Das alles ist hervorragend – vor allem aber eine Bereicherung, ein Auffangnetz, ein Ventil in der aktuellen Krise. Diese Errungenschaft mit Nationalpropaganda a la SVP oder deutschen Mark-und-Bein-Sprüchen a la „Heidiland“ zu torpedieren, ist Propaganda statt Aufklärung. Der europäische Arbeitsmarkt ist einer unserer stabilsten Rettungsanker. Man sollte ihm mehr Respekt zollen und vor allem Grenzen in den Köpfen abbauen.

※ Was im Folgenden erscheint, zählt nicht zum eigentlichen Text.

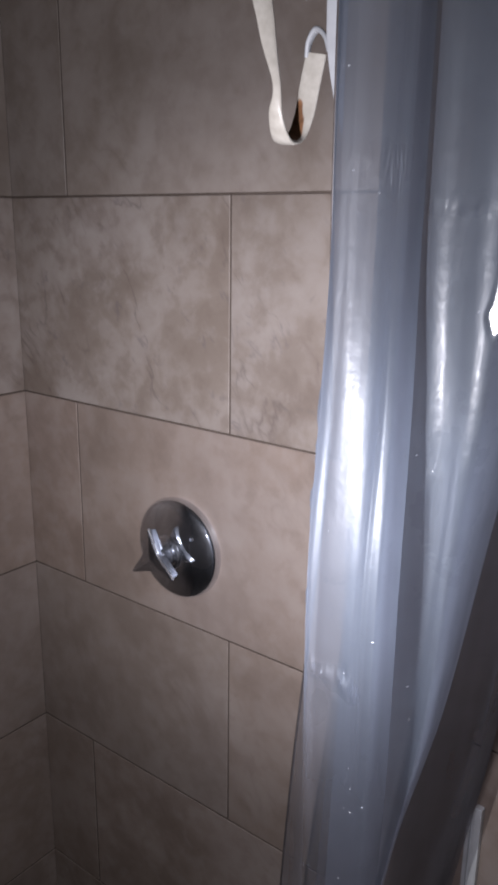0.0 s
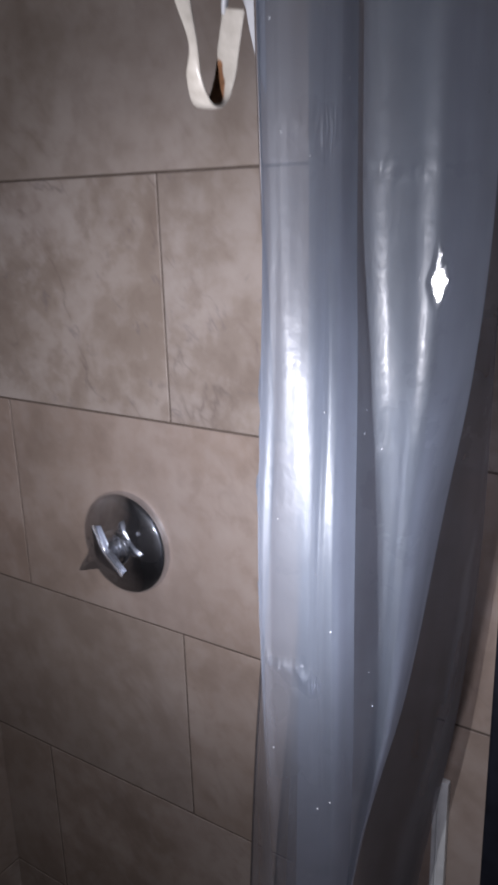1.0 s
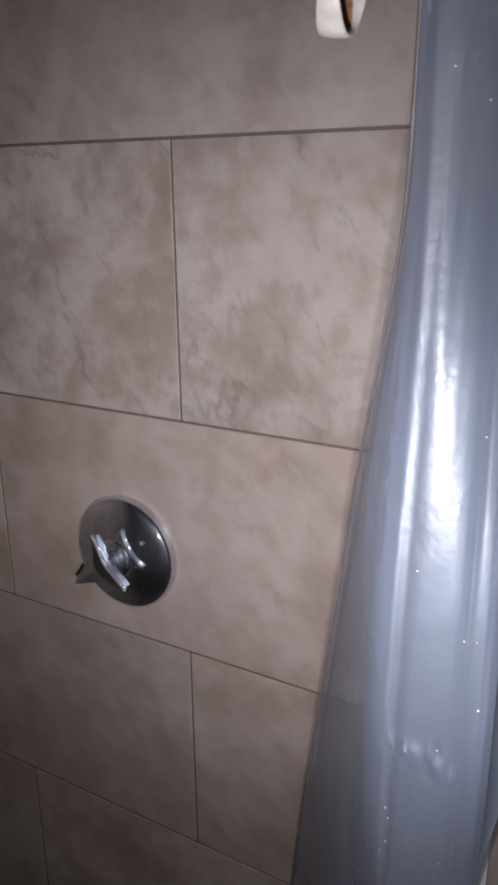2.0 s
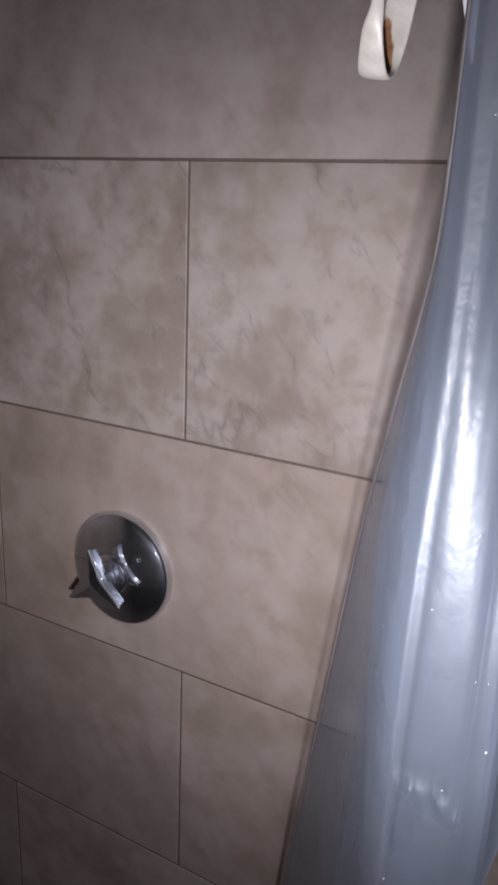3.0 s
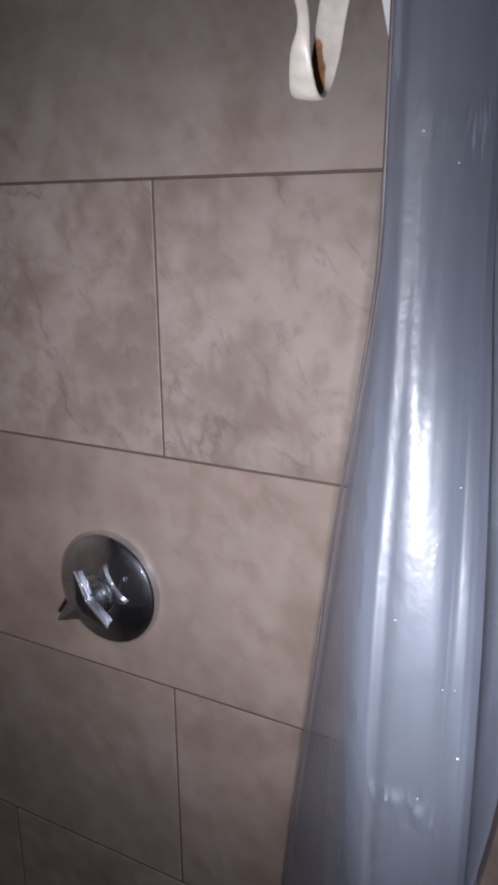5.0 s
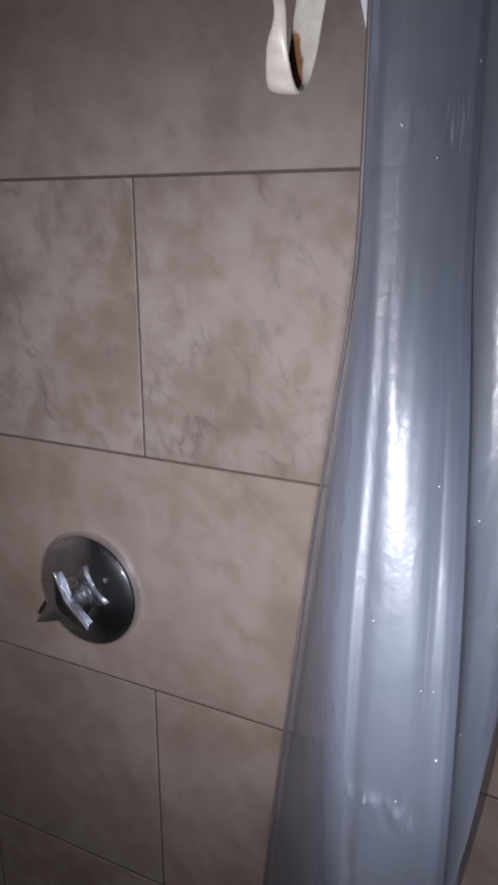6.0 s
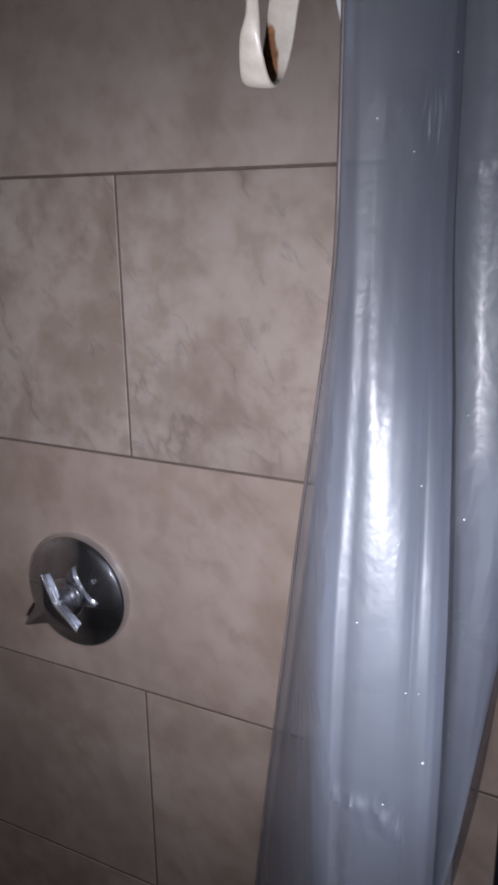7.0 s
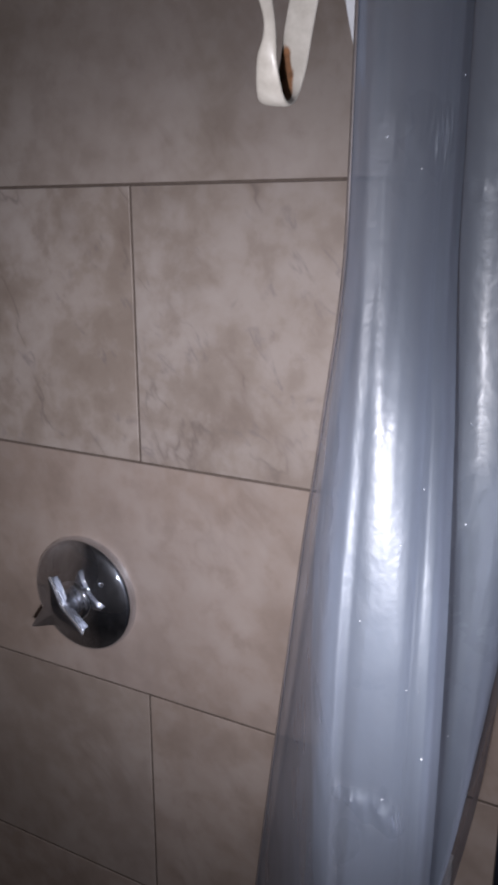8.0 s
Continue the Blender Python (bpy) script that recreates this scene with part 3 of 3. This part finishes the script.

(*) Die amateurethnologische Fußnote

(*) Woher das kommt, weiß der liebe Himmel, die Schweiz ist wirklich so wenig “deutsch” wie Belgien (wo Deutsch sogar Amtssprache ist). Aber bei der Deutschen Bank muss unbedingt, hieß es anlässlich der Stabsübergabe, ein Deutscher an der Spitze stehen, wenigstens als Teil eines Tandem. Dass der bisherige Amtsträger als Schweizer auch kein Deutscher war, wurde dabei natürlich übersehen. Dass es für ihn einen riesigen Kulturschock bedeutete, sich in Deutschland zurechtzufinden, darüber schütteln „Deutsche“ wohl nur den Kopf. Zu dem schon an sich saudämlichen Begriff „Heidiland“ sage ich lieber nichts (auch in „Heidi“ liegt das eher Ungute ja glaube ich in Frankfurt, also in Deutschland; die Schweizer hatten da immer schon so eine Ahnung).